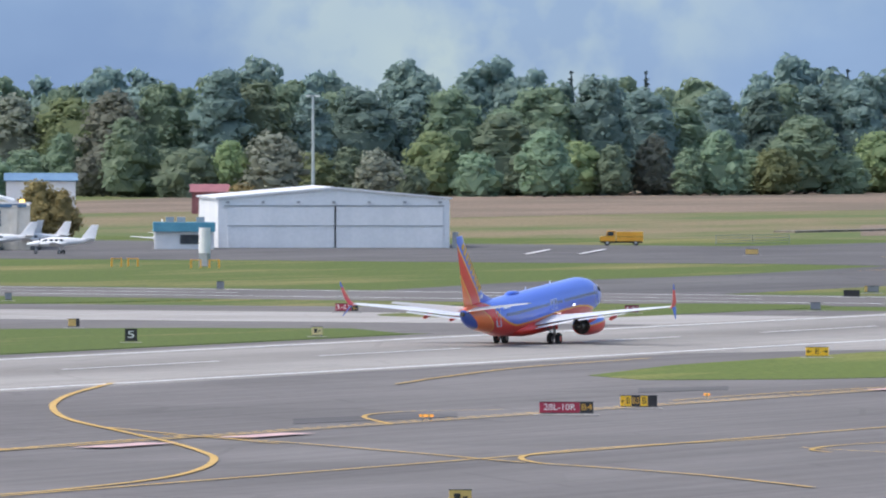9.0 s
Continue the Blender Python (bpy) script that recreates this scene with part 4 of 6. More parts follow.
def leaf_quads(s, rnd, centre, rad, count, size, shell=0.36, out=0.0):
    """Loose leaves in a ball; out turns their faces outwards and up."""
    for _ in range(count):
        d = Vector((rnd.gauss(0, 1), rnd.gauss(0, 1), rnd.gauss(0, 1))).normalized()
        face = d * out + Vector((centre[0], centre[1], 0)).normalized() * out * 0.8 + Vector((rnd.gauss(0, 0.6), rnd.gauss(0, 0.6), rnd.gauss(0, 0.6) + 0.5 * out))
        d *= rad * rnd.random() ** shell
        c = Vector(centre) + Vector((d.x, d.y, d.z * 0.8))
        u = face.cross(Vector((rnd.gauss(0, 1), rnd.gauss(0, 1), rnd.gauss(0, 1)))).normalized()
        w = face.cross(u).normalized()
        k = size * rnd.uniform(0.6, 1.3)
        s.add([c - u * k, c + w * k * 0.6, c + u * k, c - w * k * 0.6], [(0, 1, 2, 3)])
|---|
Output the data above without changes, apart from leaving out the pictures.

9.0 s
Continue the Blender Python (bpy) script that recreates this scene with part 4 of 6. More parts follow.
def leaf_quads(s, rnd, centre, rad, count, size, shell=0.36, out=0.0):
    """Loose leaves in a ball; out turns their faces outwards and up."""
    for _ in range(count):
        d = Vector((rnd.gauss(0, 1), rnd.gauss(0, 1), rnd.gauss(0, 1))).normalized()
        face = d * out + Vector((centre[0], centre[1], 0)).normalized() * out * 0.8 + Vector((rnd.gauss(0, 0.6), rnd.gauss(0, 0.6), rnd.gauss(0, 0.6) + 0.5 * out))
        d *= rad * rnd.random() ** shell
        c = Vector(centre) + Vector((d.x, d.y, d.z * 0.8))
        u = face.cross(Vector((rnd.gauss(0, 1), rnd.gauss(0, 1), rnd.gauss(0, 1)))).normalized()
        w = face.cross(u).normalized()
        k = size * rnd.uniform(0.6, 1.3)
        s.add([c - u * k, c + w * k * 0.6, c + u * k, c - w * k * 0.6], [(0, 1, 2, 3)])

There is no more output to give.